Software giant and Dow-30 component Microsoft Corporation (MSFTFree Microsoft Stock Report) reported revenue and earnings for the final quarter of its fiscal year (ended June 30th) of $17.4 billion and $0.69 a share, respectively, versus our estimates of $17.3 billion and $0.60 a share. The company continued to run well, with the bottom line benefiting from astute tax management and the advantages it accrues from the geographic breadth of its operations. Demand from large corporations was brisk, led by the Windows and Window Live Division, Server & Tools, and the Microsoft Business Division. Nonetheless, MSFT shares initially fell off slightly following the earnings release, but recovered by midday.

The business PC refresh cycle is alive and well, and will likely remain in place another year. Indeed, there is broad acceptance of Windows 7, with most corporations either in the process of upgrading or having plans to do so. (More on the Windows group and PC demand below.) In addition, business activity at the Server & Tools segment is healthy, as corporations remain focused on improving the effectiveness of their IT systems. As we have mentioned before, Microsoft is well positioned in this regard and is finding good success in selling Windows Server, System Center, and SQL Server. Its offerings aimed at the cloud and cloud services (e.g., Azure) are also doing nicely. Meanwhile, the Microsoft Business Division posted very strong results, owing to the popularity of Office 2010 and the uptake by large corporations.

Elsewhere, the Xbox/Kinect duo remains very popular and powered the Entertainment and Devices Division to another good showing on the top line, while higher operating expenses (product costs, etc.) weighed on operating profits. Nonetheless, Xbox, Kinect, and Xbox LIVE seem set to continue driving this group's performance. Finally, revenues at the Online Services Division grew nicely, largely benefiting from increases in search revenue. Indeed, although Google (GOOG) remains dominant in Internet search, Bing is picking up market share in the United States. Nonetheless, the division continues to lose money, reflecting the fixed-cost nature of the search business. Microsoft remains very committed here, though, and believes that it will be able to generate respectable revenue growth in coming quarters, reflecting the general health in Internet ad placements and improving revenue-per-search from the Yahoo! (YHOO) partnership.

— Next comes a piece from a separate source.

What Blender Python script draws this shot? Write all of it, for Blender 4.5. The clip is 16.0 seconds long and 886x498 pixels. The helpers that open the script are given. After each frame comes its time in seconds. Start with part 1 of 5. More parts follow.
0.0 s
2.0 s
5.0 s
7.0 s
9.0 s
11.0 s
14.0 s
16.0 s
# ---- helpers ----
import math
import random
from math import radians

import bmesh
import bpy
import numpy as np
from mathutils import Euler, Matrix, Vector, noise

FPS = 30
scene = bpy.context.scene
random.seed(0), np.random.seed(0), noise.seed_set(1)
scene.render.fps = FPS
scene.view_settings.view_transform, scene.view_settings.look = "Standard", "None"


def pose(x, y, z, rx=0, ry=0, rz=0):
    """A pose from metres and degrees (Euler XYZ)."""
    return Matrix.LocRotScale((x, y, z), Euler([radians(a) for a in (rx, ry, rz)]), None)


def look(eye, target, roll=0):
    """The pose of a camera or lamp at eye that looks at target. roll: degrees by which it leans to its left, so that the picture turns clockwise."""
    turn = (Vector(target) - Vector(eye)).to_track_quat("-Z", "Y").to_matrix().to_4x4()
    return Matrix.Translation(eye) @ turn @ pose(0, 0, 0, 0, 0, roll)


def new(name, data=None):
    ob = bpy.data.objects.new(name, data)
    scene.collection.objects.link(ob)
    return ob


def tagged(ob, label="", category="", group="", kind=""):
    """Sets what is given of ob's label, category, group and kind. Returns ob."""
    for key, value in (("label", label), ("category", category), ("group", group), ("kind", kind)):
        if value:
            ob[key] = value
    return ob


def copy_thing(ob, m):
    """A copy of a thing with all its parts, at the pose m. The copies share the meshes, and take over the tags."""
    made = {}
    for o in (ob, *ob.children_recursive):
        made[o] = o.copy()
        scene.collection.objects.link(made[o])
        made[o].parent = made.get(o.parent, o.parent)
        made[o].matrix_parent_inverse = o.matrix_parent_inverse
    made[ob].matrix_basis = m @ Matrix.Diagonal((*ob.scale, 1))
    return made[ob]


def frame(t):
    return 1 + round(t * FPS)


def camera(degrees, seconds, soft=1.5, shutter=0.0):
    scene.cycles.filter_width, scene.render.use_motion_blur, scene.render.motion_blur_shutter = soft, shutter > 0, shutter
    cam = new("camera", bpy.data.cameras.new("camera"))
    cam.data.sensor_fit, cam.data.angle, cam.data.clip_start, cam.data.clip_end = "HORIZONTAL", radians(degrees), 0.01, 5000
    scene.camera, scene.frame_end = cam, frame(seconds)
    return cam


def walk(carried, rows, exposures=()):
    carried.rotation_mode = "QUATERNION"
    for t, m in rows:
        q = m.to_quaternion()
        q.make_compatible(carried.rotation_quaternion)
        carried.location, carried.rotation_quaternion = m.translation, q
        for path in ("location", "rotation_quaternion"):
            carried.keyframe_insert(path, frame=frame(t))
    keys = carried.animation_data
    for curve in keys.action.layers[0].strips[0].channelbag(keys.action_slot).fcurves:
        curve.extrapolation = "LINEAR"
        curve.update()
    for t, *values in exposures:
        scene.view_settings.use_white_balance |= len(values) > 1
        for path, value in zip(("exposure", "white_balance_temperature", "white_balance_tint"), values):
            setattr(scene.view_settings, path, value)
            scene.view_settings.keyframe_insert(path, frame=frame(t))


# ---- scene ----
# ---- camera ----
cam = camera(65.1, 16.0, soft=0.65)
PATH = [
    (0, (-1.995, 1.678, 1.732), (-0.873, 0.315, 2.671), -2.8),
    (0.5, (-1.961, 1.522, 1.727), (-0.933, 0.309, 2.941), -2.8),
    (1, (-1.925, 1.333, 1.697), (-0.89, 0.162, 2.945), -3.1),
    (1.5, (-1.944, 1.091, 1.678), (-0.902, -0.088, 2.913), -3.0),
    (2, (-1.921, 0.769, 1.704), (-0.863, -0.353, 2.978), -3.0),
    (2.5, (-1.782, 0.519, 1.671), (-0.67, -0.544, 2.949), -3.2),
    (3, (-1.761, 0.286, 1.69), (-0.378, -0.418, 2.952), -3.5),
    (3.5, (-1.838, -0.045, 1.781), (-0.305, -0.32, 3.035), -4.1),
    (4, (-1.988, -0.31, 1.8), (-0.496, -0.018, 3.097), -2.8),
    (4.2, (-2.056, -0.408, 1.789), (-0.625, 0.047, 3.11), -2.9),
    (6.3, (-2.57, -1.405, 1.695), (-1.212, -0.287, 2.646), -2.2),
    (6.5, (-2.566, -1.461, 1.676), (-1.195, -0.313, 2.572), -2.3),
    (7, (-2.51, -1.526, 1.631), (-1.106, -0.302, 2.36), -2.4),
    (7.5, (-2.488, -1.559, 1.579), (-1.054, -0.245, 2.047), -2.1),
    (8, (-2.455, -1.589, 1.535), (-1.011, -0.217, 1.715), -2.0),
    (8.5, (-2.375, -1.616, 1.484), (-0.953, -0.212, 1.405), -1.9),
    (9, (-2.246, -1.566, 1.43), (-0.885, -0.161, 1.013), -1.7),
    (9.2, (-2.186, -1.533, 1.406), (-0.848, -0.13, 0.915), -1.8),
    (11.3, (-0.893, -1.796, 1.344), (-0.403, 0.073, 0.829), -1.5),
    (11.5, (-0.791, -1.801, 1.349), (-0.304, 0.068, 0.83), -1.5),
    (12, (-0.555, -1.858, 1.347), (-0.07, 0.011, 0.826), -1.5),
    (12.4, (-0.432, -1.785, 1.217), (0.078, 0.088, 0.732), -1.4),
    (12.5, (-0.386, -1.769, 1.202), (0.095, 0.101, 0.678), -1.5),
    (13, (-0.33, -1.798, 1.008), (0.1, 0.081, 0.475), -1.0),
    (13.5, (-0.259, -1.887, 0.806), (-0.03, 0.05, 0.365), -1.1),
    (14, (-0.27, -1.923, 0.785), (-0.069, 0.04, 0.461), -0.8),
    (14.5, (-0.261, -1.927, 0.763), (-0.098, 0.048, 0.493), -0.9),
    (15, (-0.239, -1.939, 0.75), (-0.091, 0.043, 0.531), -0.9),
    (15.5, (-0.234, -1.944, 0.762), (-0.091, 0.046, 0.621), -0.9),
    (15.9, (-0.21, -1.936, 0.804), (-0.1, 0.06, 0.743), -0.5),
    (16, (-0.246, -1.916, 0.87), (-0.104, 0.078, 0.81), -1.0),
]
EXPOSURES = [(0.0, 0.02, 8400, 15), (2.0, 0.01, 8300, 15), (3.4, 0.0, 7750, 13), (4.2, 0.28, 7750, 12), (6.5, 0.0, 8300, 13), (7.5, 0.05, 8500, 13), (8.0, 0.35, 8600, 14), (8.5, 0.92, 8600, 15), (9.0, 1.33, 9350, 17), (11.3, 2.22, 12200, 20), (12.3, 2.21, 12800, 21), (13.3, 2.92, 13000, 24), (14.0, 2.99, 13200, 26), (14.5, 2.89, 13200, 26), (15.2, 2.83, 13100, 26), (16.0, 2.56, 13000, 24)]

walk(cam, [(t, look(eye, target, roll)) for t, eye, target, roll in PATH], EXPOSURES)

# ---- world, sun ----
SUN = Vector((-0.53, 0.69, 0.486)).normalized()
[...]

Last but not least, the changing dynamics in the PC market seem to have stabilized, at least for the time being. As mentioned, demand from businesses is good, reflecting the current refresh cycle. However, consumers continue to reach for new form factors, as is evident of the success of tablets and smartphones. Meanwhile, PC demand from emerging markets is strong, though Windows is sold at a lower average selling price in this arena and distribution is more difficult to control (more piracy). In sum, it seems that the scenario briefly outlined above is likely to remain in play for the year ahead, suggesting the performance of the Windows and Windows Live division may not excite until the release of Windows 8, which will support a wide range of platforms and give Microsoft entree into the broader personal computing world.

At this writing, our take on Microsoft shares is unchanged. On point, our revenue and earnings estimates for fiscal 2012 remain $74.5 billion and $2.80 a share. Operationally, the company is running well and should continue to generate tremendous cash flow, facilitating further share buybacks and dividend increases. Moreover, Microsoft is deeply involved in extending the demand for the products and services, by expanding their ecosystem. Indeed, the recent release of Office 365 is an example in this regard, as is a range of relatively new connectivity products and services. Still, challenges in the mobile computing and communications arenas remain. Adding it all up, these timely shares may be of more interest to investors with a two- to three-year time horizon.

About The Company: Microsoft Corp. is the largest independent maker of software. It develops and sells products for a wide range of computing devices. The company also sells the Xbox video game console. Revenue sources in fiscal 2010 were as follows: Microsoft Business, 29.8% of total; Windows & Windows Live, 29.6%; Server and Tools, 23.8%; Entertainment & Devices, 12.9%; Online Services, 3.5%; Other, 0.4%. Research & development spending as a percent of 2010 sales was 13.9%.

At the time of this article’s writing, the author did not have positions in any of the companies mentioned.